Oldtimer Australia is delighted to offer for sale a rather unique Australian delivered, factory right hand drive Triumph TR6 PI. The car is a typical ‘barn find’ and fortunately it was well kept, though gathering plenty of dust stored amongst old furniture in a shed on a property on the outskirts of Melbourne. According to the Victorian Club Permit books on file the car was last driven on the road in July 2012, though its last owner reports to have regularly started the car since, but perhaps not for a few years! The car has just been acquired by Oldtimer Australia and it only required ‘sympathetic recommissioning’. That job was entrusted to Brisbane based Triumph specialists Greg Tunstall Mechanical.
This Triumph TR6 has come from a very long term owner who acquired the car back in October 1979. So that’s 38 years of continuous ownership! It is understood he was the car’s third owner. The first noted owner was a Mr Richard Altson from Hawthorn (Melbourne) in Victoria. Alston sold the car to a Mr Stamatis (Tom) Zagadakis from South Yarra (Melbourne), Victoria in December 1976.
The car is most likely to have carried its current Victorian registration IPA 925 for most of its life through until today! Our research suggests the plate IPA 925 was issued in 1974. Prior to that the car was understood to have had a personal plate fitted.
The Heritage Certificate on file confirms that this car is a factory right hand drive example that was sold new to Australia. Its chassis number, engine number and body number all match and the car was originally royal blue with a light blue interior, as the car is today.
When the car was acquired in 1979 and it required a general ‘tidy up’. This work was done quickly and the car was soon being enjoyed as a weekend driver. In 38 years of ownership it is understood that the car would have been lucky to have travelled 5,000 miles . . . and perhaps only 500 of those miles were travelled in the last 30 years!

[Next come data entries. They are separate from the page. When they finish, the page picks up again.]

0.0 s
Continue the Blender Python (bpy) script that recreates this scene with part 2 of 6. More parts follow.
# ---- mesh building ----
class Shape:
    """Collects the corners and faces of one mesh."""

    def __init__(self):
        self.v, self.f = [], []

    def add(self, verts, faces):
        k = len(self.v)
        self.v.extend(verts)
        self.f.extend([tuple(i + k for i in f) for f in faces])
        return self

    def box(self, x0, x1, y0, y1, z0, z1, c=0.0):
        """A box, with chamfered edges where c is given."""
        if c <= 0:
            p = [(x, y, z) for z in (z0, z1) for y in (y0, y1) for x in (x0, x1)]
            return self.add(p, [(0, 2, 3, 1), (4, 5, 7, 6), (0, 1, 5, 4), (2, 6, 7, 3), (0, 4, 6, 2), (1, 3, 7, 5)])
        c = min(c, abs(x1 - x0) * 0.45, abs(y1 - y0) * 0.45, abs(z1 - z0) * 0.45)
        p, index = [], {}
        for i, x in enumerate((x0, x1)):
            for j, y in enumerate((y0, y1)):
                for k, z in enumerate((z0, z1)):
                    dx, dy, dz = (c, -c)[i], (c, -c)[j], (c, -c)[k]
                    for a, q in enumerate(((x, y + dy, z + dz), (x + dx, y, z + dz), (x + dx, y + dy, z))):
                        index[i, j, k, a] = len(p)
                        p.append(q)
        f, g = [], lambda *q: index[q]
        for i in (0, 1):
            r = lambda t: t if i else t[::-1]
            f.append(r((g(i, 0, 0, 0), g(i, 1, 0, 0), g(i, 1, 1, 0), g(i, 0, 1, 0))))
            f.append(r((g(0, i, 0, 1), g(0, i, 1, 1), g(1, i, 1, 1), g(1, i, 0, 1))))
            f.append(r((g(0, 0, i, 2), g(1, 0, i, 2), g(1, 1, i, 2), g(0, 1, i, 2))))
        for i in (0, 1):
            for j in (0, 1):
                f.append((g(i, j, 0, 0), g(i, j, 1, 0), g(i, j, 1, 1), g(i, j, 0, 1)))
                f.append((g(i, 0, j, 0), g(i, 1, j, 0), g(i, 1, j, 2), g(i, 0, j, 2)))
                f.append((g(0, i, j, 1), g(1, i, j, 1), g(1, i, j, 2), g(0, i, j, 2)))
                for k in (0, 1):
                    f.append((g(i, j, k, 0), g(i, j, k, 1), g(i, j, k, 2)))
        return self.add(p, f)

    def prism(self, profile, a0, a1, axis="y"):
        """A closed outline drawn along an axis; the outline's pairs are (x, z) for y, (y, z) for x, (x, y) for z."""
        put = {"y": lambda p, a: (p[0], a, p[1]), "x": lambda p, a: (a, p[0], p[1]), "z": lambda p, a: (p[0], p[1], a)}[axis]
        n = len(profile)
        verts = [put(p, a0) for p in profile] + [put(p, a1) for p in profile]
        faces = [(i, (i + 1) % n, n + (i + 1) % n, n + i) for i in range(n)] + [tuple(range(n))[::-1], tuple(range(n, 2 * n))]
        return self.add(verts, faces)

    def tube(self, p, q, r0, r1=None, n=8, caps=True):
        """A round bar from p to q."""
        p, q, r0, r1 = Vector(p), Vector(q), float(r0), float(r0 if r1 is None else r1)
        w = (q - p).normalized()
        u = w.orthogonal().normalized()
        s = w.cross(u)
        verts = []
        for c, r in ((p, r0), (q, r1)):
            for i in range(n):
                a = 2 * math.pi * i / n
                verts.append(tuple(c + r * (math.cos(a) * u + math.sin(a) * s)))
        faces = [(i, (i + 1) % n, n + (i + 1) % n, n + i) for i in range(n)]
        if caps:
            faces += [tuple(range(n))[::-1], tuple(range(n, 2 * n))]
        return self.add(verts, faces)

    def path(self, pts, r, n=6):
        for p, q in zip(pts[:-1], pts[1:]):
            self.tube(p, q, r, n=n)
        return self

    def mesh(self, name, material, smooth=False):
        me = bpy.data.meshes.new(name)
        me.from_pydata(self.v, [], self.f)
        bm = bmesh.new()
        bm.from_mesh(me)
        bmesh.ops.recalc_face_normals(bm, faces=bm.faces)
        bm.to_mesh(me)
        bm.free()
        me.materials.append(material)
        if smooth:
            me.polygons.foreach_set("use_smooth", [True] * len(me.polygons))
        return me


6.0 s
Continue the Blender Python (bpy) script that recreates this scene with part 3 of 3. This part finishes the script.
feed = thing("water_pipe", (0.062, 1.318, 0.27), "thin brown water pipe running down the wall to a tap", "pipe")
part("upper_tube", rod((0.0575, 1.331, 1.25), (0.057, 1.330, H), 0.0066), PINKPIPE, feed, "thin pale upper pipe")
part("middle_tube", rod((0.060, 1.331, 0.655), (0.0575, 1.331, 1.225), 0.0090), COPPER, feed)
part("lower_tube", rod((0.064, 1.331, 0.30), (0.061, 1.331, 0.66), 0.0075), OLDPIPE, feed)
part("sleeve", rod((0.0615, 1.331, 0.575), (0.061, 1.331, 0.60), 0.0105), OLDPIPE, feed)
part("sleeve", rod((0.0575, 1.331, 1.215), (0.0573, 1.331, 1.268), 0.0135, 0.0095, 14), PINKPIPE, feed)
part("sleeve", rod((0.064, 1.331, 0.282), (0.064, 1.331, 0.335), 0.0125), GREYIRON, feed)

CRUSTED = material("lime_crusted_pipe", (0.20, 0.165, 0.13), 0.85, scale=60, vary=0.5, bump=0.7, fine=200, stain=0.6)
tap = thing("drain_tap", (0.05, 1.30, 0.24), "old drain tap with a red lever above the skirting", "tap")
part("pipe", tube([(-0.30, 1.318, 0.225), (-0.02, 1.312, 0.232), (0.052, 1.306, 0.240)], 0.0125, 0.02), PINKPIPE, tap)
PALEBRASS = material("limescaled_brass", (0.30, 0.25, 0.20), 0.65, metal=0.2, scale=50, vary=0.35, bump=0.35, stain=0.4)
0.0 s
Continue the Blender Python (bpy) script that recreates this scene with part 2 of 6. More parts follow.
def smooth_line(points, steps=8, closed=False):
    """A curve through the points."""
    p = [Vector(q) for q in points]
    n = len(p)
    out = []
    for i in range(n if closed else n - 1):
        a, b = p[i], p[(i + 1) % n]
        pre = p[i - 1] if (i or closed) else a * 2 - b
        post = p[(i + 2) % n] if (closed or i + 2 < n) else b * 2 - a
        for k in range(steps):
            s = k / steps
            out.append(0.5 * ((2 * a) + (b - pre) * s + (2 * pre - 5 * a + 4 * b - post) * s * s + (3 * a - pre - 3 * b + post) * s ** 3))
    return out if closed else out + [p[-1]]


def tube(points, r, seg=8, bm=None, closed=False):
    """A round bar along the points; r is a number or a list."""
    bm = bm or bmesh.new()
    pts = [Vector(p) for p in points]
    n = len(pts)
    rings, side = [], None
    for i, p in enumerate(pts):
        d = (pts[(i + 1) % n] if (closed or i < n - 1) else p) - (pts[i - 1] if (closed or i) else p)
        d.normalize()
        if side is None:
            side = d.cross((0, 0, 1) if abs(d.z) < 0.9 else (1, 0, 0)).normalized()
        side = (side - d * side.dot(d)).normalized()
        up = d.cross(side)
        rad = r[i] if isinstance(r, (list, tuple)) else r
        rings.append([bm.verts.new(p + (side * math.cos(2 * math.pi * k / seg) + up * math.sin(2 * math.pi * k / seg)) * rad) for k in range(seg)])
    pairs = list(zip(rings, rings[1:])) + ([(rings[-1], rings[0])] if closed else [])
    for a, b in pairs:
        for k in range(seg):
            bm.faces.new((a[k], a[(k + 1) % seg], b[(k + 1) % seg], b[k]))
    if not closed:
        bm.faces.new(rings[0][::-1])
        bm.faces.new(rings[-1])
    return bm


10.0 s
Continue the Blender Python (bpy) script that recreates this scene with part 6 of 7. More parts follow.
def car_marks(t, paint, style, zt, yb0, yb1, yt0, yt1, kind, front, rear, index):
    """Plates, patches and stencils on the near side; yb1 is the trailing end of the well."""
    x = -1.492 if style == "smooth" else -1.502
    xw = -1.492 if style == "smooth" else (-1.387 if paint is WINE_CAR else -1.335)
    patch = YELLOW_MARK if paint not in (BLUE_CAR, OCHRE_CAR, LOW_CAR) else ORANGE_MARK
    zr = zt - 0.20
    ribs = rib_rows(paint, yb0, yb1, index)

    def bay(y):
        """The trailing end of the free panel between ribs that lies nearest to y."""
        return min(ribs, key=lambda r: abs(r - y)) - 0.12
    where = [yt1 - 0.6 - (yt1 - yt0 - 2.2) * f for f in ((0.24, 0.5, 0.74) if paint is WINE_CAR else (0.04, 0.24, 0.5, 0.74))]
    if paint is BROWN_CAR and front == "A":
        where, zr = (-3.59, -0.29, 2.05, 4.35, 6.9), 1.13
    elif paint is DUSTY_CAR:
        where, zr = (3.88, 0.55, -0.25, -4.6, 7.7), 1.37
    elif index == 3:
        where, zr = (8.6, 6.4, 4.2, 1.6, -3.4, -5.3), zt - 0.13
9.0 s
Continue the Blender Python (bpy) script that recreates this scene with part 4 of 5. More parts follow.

Today this TR6 is best described as a ‘nice driver’. The car starts very easily and the engine sounds ‘on song’. In fact the engine is really strong and the car goes like a rocket! The car pulls very strongly through the rev range and the car changes gear, handles and stops as expected. The clutch is quite heavy suggesting it may well have been upgraded at some stage. There is a ‘clunk’ coming through drive train that is noticeable with an abrupt take off. The engine bay is relatively clean and there is no sign of any significant oil leaks.
The paint on the car is ‘serviceable and it may well be original, save for some repainted panels and touch ups here and there. The right rear quarter panel may well have been replaced at some stage as there is some evidence of red paint showing through. There are wear marks all over the car, though the paint does have quite a good depth of colour and from say a meter it looks good. The biggest flaw in the paint is on the left side of the boot which has some cracking and crow’s feet evident. Structurally the car looks really good. All of the exterior trim, chrome, badges are generally in good original condition. The wire wheels are clean and are shod with new Pirelli tyres.
Inside the cockpit everything looks to be very original. The seats, door cards, centre console, dash, timber veneer and the instruments & controls present really well with just the right amount of patina. The car has a soft top, which may also be original, and it shows a few repairs here and there though it is most certainly serviceable. There is also a tonneau cover that is in excellent condition.
This TR6 is probably too good to restore, though that would be an option. Alternatively, iron out a few bugs that inherently surface once a barn find is recommissioned and just drive it ‘as is’. Without too much effort the car could easily be improved a little bit at a time to take it to the next level. The choice is yours!
Today the odometer reads 39,429 miles, though its long term owner notes the odometer was not working for many years. The total estimated mileage is around 45,000 miles.
The car has a thick history file with registration documents and receipts going back to the early 1970’s. There is also an owner’s manual, wheel nut spanner, new jack kit (not TR6) as well as two boxes of old and new spare parts (see photos).